BEGIN
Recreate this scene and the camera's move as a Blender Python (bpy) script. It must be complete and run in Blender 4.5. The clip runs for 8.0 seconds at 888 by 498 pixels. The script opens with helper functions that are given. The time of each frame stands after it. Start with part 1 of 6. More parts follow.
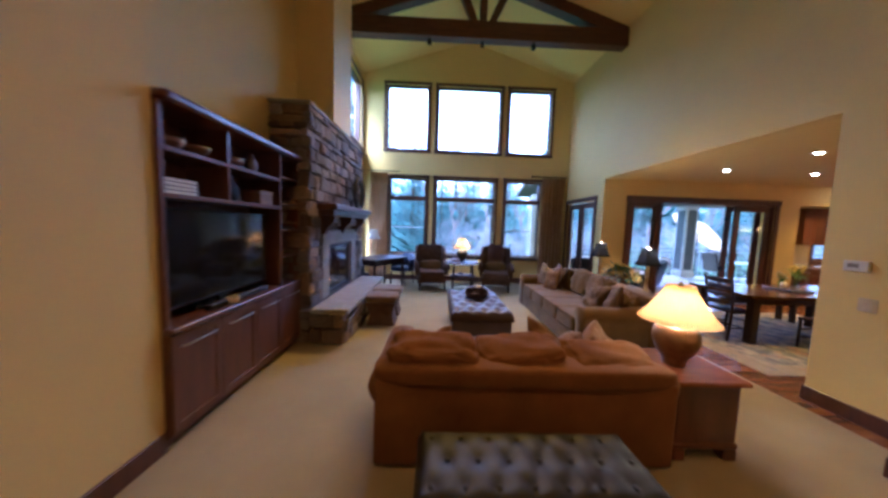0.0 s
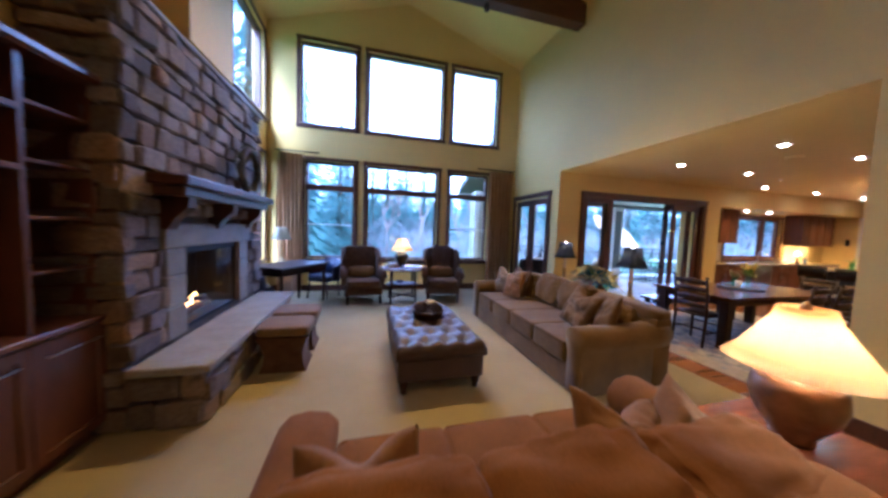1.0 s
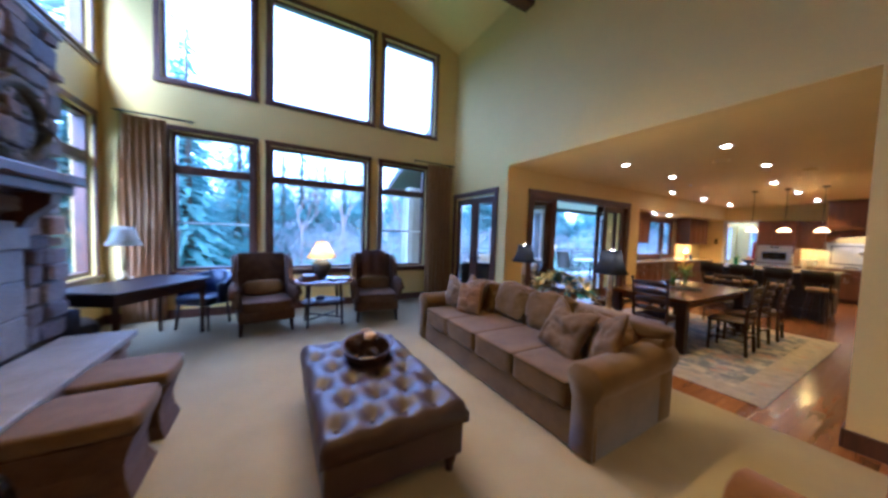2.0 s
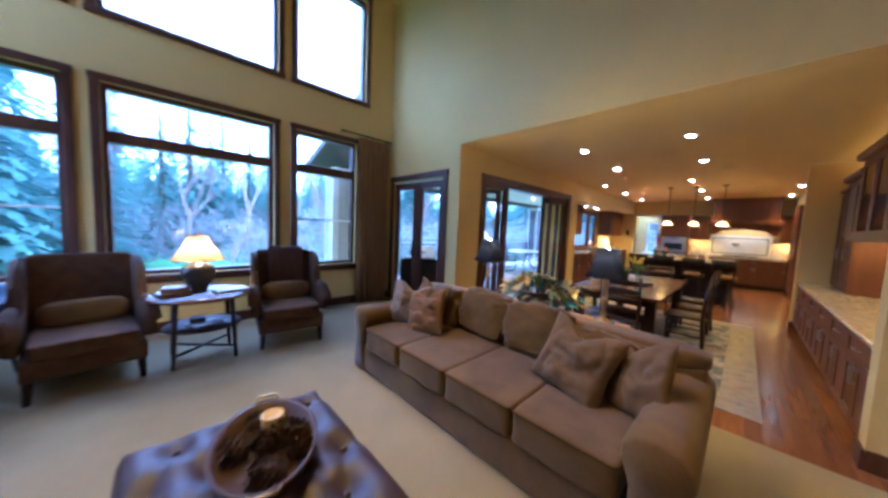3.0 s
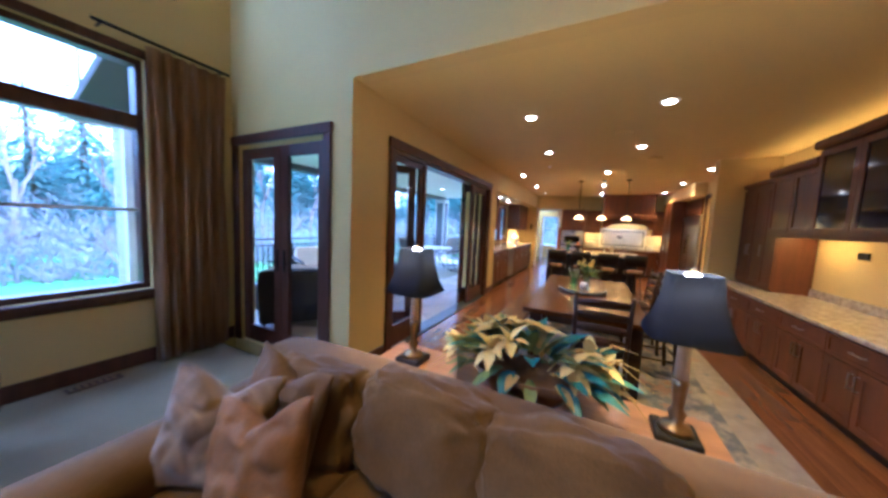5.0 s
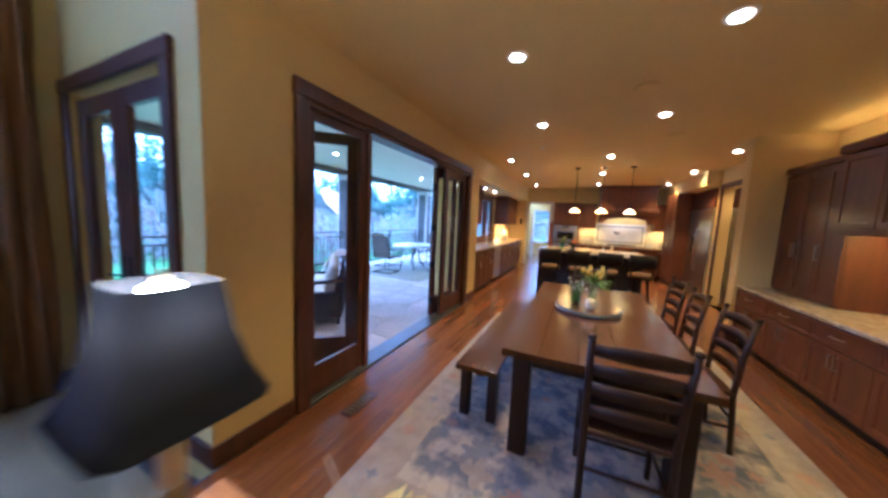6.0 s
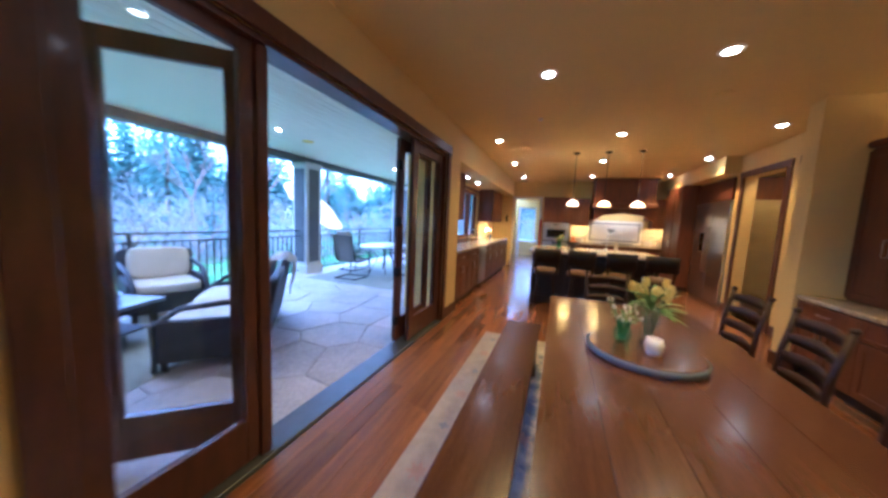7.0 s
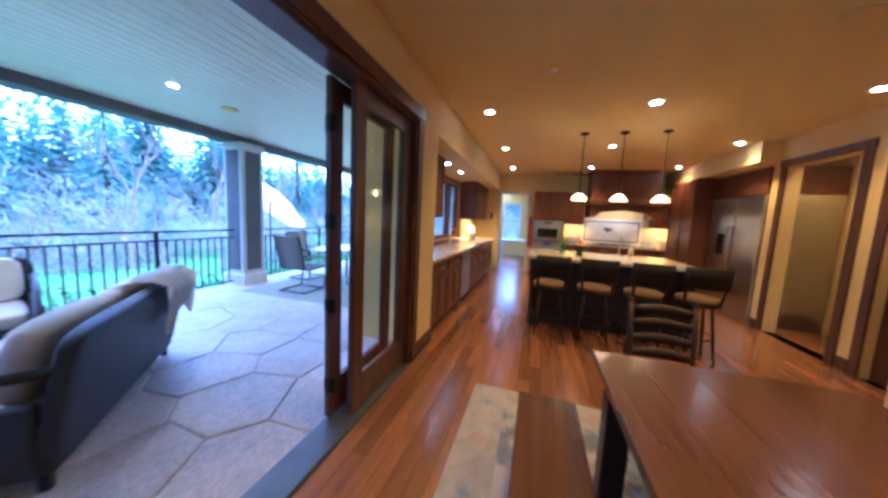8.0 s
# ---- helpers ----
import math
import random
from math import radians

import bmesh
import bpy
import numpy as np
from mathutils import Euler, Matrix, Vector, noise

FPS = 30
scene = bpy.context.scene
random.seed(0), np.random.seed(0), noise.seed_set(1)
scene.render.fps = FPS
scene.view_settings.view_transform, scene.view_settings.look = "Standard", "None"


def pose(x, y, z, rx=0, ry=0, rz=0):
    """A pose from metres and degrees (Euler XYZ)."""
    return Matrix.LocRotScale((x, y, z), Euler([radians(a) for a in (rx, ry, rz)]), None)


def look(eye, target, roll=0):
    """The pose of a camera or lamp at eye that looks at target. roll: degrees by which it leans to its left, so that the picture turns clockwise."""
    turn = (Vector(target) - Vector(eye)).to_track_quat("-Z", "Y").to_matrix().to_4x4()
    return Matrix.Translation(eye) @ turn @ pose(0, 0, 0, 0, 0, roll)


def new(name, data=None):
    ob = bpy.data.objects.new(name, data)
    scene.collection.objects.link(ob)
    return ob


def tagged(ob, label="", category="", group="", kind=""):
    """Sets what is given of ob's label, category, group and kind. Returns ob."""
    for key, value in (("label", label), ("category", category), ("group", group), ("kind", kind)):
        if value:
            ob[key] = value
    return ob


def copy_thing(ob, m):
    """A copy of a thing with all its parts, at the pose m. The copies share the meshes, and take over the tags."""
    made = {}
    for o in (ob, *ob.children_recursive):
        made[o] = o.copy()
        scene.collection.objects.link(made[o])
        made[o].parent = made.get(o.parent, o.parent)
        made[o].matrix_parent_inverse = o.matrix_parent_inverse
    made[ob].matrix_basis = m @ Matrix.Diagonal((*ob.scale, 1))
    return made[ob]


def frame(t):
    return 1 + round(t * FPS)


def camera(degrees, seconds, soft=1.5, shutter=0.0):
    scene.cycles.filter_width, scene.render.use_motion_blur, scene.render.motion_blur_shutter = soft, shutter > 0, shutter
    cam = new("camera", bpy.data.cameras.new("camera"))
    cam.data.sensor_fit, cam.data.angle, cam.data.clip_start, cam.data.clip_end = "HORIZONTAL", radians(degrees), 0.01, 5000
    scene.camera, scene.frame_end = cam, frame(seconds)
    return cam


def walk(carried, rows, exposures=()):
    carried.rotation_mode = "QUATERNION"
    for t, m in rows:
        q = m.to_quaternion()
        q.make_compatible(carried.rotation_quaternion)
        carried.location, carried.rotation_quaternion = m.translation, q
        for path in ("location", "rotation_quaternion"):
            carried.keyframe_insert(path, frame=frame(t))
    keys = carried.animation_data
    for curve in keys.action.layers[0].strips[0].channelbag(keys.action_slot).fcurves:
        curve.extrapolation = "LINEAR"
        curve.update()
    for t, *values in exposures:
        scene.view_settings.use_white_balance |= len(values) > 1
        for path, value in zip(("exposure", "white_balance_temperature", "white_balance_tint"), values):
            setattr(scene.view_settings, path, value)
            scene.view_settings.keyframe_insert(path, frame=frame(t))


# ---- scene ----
END
▸ Exercise directions
Transcribe the listing above verbatim. Omit the pictures.

▸ In response
Recreate this scene and the camera's move as a Blender Python (bpy) script. It must be complete and run in Blender 4.5. The clip runs for 8.0 seconds at 888 by 498 pixels. The script opens with helper functions that are given. The time of each frame stands after it. Start with part 1 of 6. More parts follow.
0.0 s
1.0 s
2.0 s
3.0 s
5.0 s
6.0 s
7.0 s
8.0 s
# ---- helpers ----
import math
import random
from math import radians

import bmesh
import bpy
import numpy as np
from mathutils import Euler, Matrix, Vector, noise

FPS = 30
scene = bpy.context.scene
random.seed(0), np.random.seed(0), noise.seed_set(1)
scene.render.fps = FPS
scene.view_settings.view_transform, scene.view_settings.look = "Standard", "None"


def pose(x, y, z, rx=0, ry=0, rz=0):
    """A pose from metres and degrees (Euler XYZ)."""
    return Matrix.LocRotScale((x, y, z), Euler([radians(a) for a in (rx, ry, rz)]), None)


def look(eye, target, roll=0):
    """The pose of a camera or lamp at eye that looks at target. roll: degrees by which it leans to its left, so that the picture turns clockwise."""
    turn = (Vector(target) - Vector(eye)).to_track_quat("-Z", "Y").to_matrix().to_4x4()
    return Matrix.Translation(eye) @ turn @ pose(0, 0, 0, 0, 0, roll)


def new(name, data=None):
    ob = bpy.data.objects.new(name, data)
    scene.collection.objects.link(ob)
    return ob


def tagged(ob, label="", category="", group="", kind=""):
    """Sets what is given of ob's label, category, group and kind. Returns ob."""
    for key, value in (("label", label), ("category", category), ("group", group), ("kind", kind)):
        if value:
            ob[key] = value
    return ob


def copy_thing(ob, m):
    """A copy of a thing with all its parts, at the pose m. The copies share the meshes, and take over the tags."""
    made = {}
    for o in (ob, *ob.children_recursive):
        made[o] = o.copy()
        scene.collection.objects.link(made[o])
        made[o].parent = made.get(o.parent, o.parent)
        made[o].matrix_parent_inverse = o.matrix_parent_inverse
    made[ob].matrix_basis = m @ Matrix.Diagonal((*ob.scale, 1))
    return made[ob]


def frame(t):
    return 1 + round(t * FPS)


def camera(degrees, seconds, soft=1.5, shutter=0.0):
    scene.cycles.filter_width, scene.render.use_motion_blur, scene.render.motion_blur_shutter = soft, shutter > 0, shutter
    cam = new("camera", bpy.data.cameras.new("camera"))
    cam.data.sensor_fit, cam.data.angle, cam.data.clip_start, cam.data.clip_end = "HORIZONTAL", radians(degrees), 0.01, 5000
    scene.camera, scene.frame_end = cam, frame(seconds)
    return cam


def walk(carried, rows, exposures=()):
    carried.rotation_mode = "QUATERNION"
    for t, m in rows:
        q = m.to_quaternion()
        q.make_compatible(carried.rotation_quaternion)
        carried.location, carried.rotation_quaternion = m.translation, q
        for path in ("location", "rotation_quaternion"):
            carried.keyframe_insert(path, frame=frame(t))
    keys = carried.animation_data
    for curve in keys.action.layers[0].strips[0].channelbag(keys.action_slot).fcurves:
        curve.extrapolation = "LINEAR"
        curve.update()
    for t, *values in exposures:
        scene.view_settings.use_white_balance |= len(values) > 1
        for path, value in zip(("exposure", "white_balance_temperature", "white_balance_tint"), values):
            setattr(scene.view_settings, path, value)
            scene.view_settings.keyframe_insert(path, frame=frame(t))


# ---- scene ----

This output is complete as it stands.